= Scott Davis (announcer) =

Scott Davis (September 21, 1943, in San Francisco, California-August 18, 2010 in Cerritos, California) was perhaps the top Track and Field announcer in the United States from the 1980s until his death. He was the primary public address voice at major meets including championship meets like the Olympic Trials, the USA Outdoor Track and Field Championships, the NCAA Championships and top level professional meets that encompass the currently named Visa Championship Series like the Prefontaine Classic, the Adidas Grand Prix and most notably at the Mt. SAC Relays, where he was also the meet director for a decade starting in 1997. He was also frequently the English language voice of many top level International meets. The last meet he announced was the 2010 World Junior Championships in Athletics in Moncton, Canada. His voice from that meet can be heard as the English announcer .
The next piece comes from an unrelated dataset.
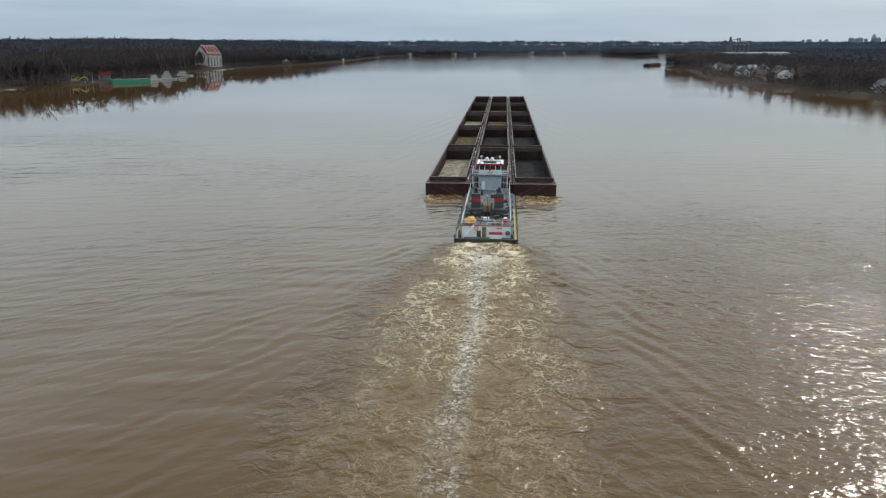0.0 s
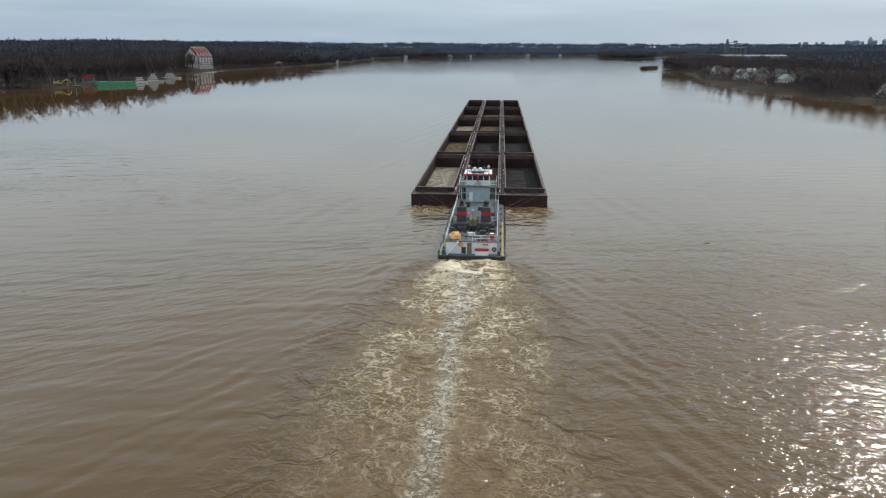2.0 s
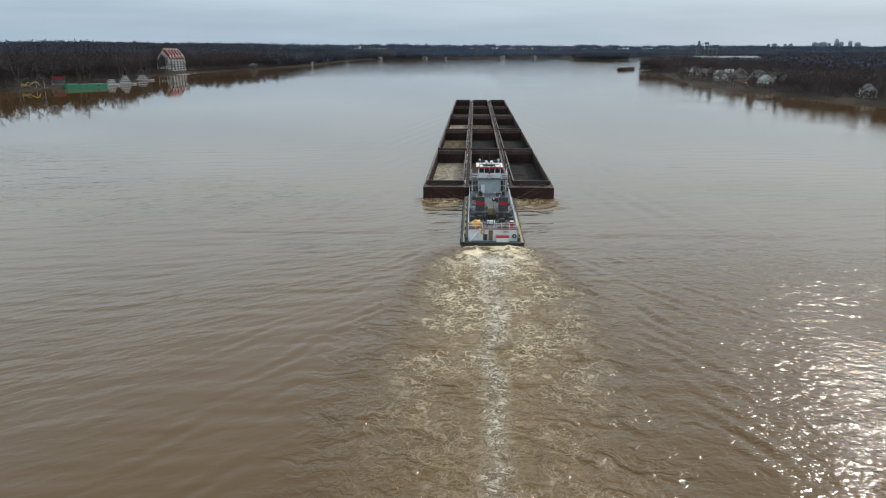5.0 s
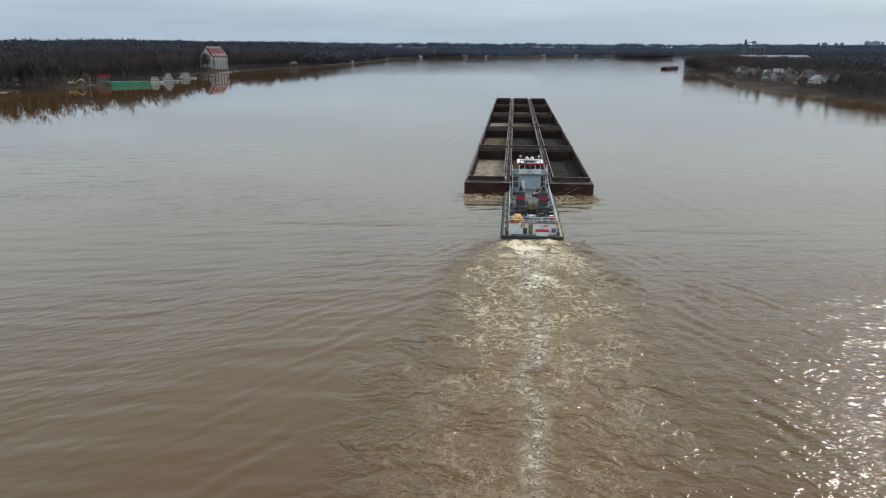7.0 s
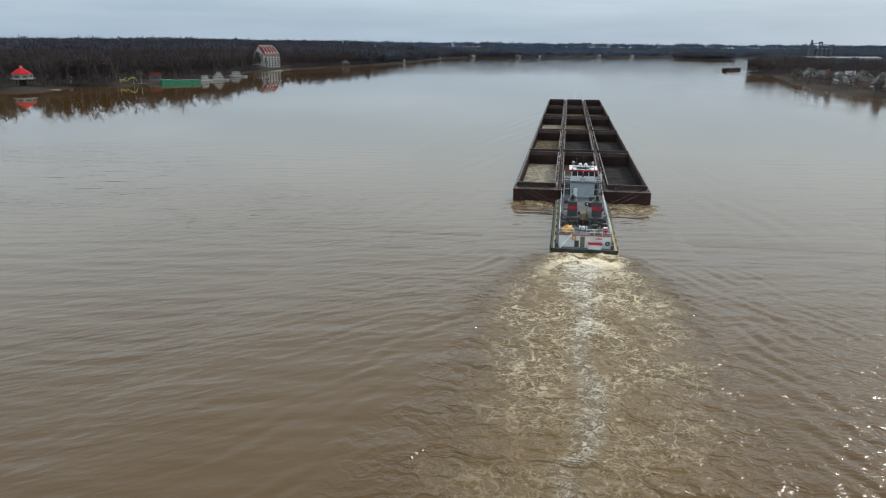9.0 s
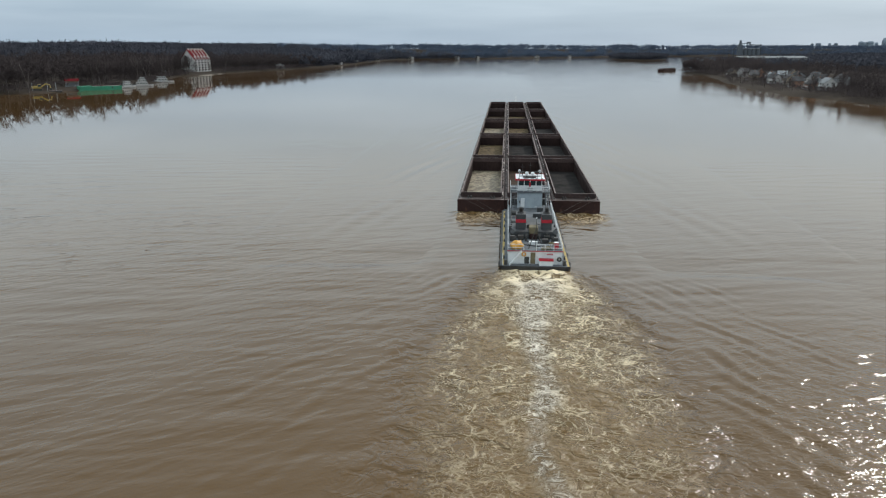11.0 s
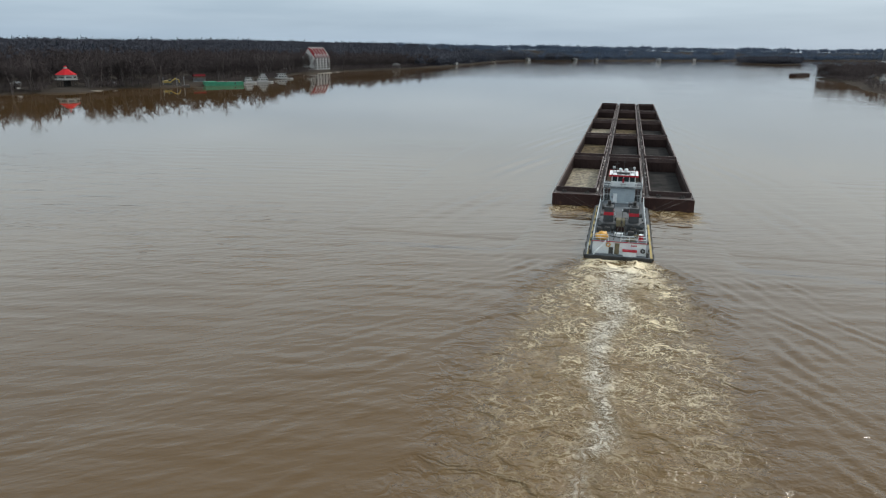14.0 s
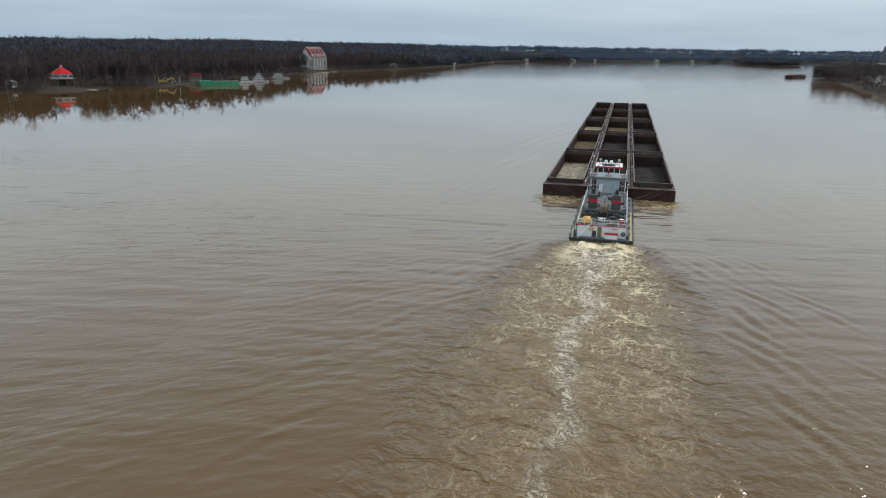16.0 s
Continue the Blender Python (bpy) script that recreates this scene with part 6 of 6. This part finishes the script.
def build_shores():
    rng = np.random.default_rng(31)
    put(build_pavilion(), -458, 432, 10, None, 0.92)
    put(build_apartments(), -472, 979, -6.4, None, 0.96)
    put(build_green_barge(), -372, 536, 46, 0)
    put(build_work_barge(), -402, 501, 40, 0)
    put(build_excavator(), -406, 498, 30, 1.3, 1.5)
    put(build_boathouse(), -408, 552, 40, None, 0.8)
    put(build_moored_boat(17, 2, "small white moored towboat with two cabin decks"), -366, 574, 60, 0)
    put(build_moored_boat(21, 3, "white moored towboat with three cabin decks"), -366, 604, 40, 0)
    put(build_moored_boat(27, 2, "long white moored passenger boat"), -388, 690, 35, 0)
    put(build_shed(6, 8, 3, WALL_GREY, ROOF_GREY, "small grey shed among bare trees"), -452, 480, 20)
    put(build_shed(9, 12, 4, WALL_GREY, ROOF_PALE, "grey shed with a pale roof beside the apartments"), -462, 850, 10)
    put(build_shed(12, 16, 5, WALL_GREY, ROOF_GREY, "weathered grey boat shed on the muddy bank"), -470, 345, 15)
    put(build_shed(5, 6, 4.5, WALL_WHITE, ROOF_PALE, "small white hut on the muddy bank"), -462, 382, 10)
    build_pale_bar(-424, 404, 22, 8, 50, "pale muddy sand spit below the pavilion")
    # added shape: imitates a bright line of reflected sky along the waterline
    build_pale_bar(-424, 915, 7, 50, 4, "pale strip added for the sky's reflection at the water's edge")
    # houses of the east bank
    plan = ((272, 374, 9, 12, 5.6, 9.0, WALL_WHITE, ROOF_GREY, "white two-storey riverside house with grey roof"),
            (258, 520, 10, 13, 5.6, 9.5, WALL_WHITE, ROOF_PALE, "white riverside house with pale roof"),
            (262, 548, 9, 11, 5.2, 8.6, WALL_GREY, ROOF_GREY, "grey riverside house with shingle roof"),
            (254, 574, 9, 12, 5.4, 9.0, WALL_BRICK, ROOF_GREY, "brown brick riverside house"),
            (262, 610, 10, 13, 5.6, 9.2, WALL_TAN, ROOF_GREY, "tan riverside house with grey roof"),
            (258, 640, 9, 11, 5.2, 8.8, WALL_WHITE, ROOF_GREY, "white house with dark shingle roof"),
            (266, 676, 9, 12, 5.6, 9.4, WALL_GREY, ROOF_PALE, "grey house with pale metal roof"),
            (262, 715, 10, 12, 5.2, 8.6, WALL_TAN, ROOF_GREY, "tan house with a grey roof"),
            (276, 760, 9, 12, 5.4, 9.0, WALL_WHITE, ROOF_GREY, "white gabled house under bare trees"),
            (282, 815, 10, 14, 5.8, 9.8, WALL_WHITE, ROOF_GREY, "long white house with grey roof"),
            (292, 860, 9, 12, 5.2, 8.8, WALL_GREY, ROOF_GREY, "grey house near the point"),
            (300, 590, 10, 12, 5.6, 9.5, WALL_GREY, ROOF_GREY, "grey house behind the riverside row"),
            (305, 660, 10, 12, 5.6, 9.5, WALL_WHITE, ROOF_GREY, "white house behind the riverside row"),
            (310, 735, 10, 13, 5.6, 9.5, WALL_TAN, ROOF_GREY, "tan house behind the riverside row"),
            (306, 470, 10, 12, 5.4, 9.2, WALL_TAN, ROOF_GREY, "tan house set back among trees"),
            (252, 535, 8, 10, 4.2, 7.4, WALL_BRICK, ROOF_GREY, "low brick cottage on the muddy bank"),
            (270, 566, 10, 14, 6.4, 10.4, WALL_TAN, ROOF_GREY, "tall tan house with dark roof"),
            (276, 592, 9, 12, 5.6, 9.4, WALL_WHITE, ROOF_GREY, "white gabled house between neighbours"),
            (274, 628, 9, 11, 5.2, 8.8, WALL_BRICK, ROOF_GREY, "brown brick house with shingle roof"),
            (284, 652, 10, 12, 6.0, 9.8, WALL_GREY, ROOF_GREY, "tall grey house under bare trees"),
            (272, 694, 9, 12, 5.4, 9.0, WALL_BRICK, ROOF_GREY, "brown house with dark shingles"),
            (286, 700, 9, 12, 5.8, 9.6, WALL_GREY, ROOF_PALE, "grey house with a metal roof"),
            (290, 780, 10, 13, 5.6, 9.2, WALL_BRICK, ROOF_GREY, "brick house towards the point"),
            (276, 838, 9, 11, 5.2, 8.6, WALL_TAN, ROOF_GREY, "small tan house towards the point"))
    for x, y, w, d, eave, top, wall, roof, label in plan:
        put(build_house(w, d, eave, top, wall, roof, label, 'X' if rng.random() < 0.5 else 'Y'), x, y, rng.uniform(-15, 15))
    # far houses on the shore upriver and on the ridge
    first = build_house(12, 18, 6, 10.5, WALL_WHITE, ROOF_GREY, "white house on the shore upriver")
    for k, (y, d) in enumerate(((2330, 14), (2440, 16), (2500, 30), (2650, 18), (2760, 20), (1500, 14), (1750, 22), (2050, 18), (1180, 20))):
        x = float(bank(LEFT, y)) - d
        m = pose(x, y, ground_at(x, y), 0, 0, rng.uniform(0, 180)) @ Matrix.Scale(0.85, 4)
        ob = first if k == 0 else copy_thing(first, m)
        ob.matrix_basis = m
    put(build_warehouse(), 625, 1740, -2)
    put(build_elevator(), 935, 2960, 0, 6, 1.05)
    put(build_mast(), 322, 1000)
    ob = put(build_warehouse(), 950, 2050, 0, None, 0.4)
    tagged(ob, "white warehouse among bare woods")
    ob = put(build_warehouse(), 640, 1150, 10, None, 0.3)
    tagged(ob, "small pale-roofed warehouse among bare woods")
    for x, w, h, step in ((2078, 24, 42, 0.9), (2098, 20, 38, 0.95), (2128, 32, 44, 0.92), (2164, 16, 38, 0.95), (2208, 20, 62, 0.8), (2236, 22, 44, 0.92),
                          (1800, 14, 32, 0.95), (1835, 24, 33, 0.95), (1900, 14, 31, 0.95), (1935, 18, 33, 0.9), (2290, 18, 50, 0.9), (2335, 26, 42, 0.92)):
        put(build_tower(w, w * 0.8, h, step, "blue-grey office tower on the distant skyline"), x, 4500, 0)


# ---------------------------------------------------------------- build
build_ground()
build_river()
build_woods()
build_bank_trees()
build_shores()
TOW = build_tow()
GEAR = build_tow_gear()
BOAT = build_towboat()
BOAT_WAKE = build_wake()
MOORED = copy_thing(TOW[-1][0], pose(240, 1090, 0.1, 0, 0, -30))
tagged(MOORED, "rust-red empty barge moored at the wooded point", "barge", "moored barges")
WASH = build_bow_wash(5 * 59.45)


def motions():
    """The tow runs straight up the river at a steady speed; its wake keeps with it."""
    vx, vy = TOW_SPEED

    def glide(ob, x, y, z=0.0, turn=0.0):
        walk(ob, [(t, pose(x + vx * t, y + vy * t, z, 0, 0, turn)) for t in (0, 4, 8, 12, 16)])

    for ob, x, y in TOW:
        glide(ob, x, y)
    for ob, x, y, z in GEAR:
        glide(ob, x, y, z)
    glide(BOAT, 0, 0)
    glide(BOAT_WAKE, 0, STERN, 0.0, -1.0)
    for ob, side in WASH:
        glide(ob, side * 16.2, 0)


motions()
A top track statistician, he founded the Federation of American Statisticians of Track (FAST), publishing its annual summation of statistics called the "FAST Annual" which he frequently promoted and sold from the announcer's booth. He was the editor of USATF's media guide. He was also the secretary of the Association of Track and Field Statisticians, serving from 1994 until his death.

Davis had suffered from various forms of cancer for 13 years. He was posthumously elected into the Mt. SAC Relays Hall of Fame in 2011. In 2021 he was elected into the National Track and Field Hall of Fame.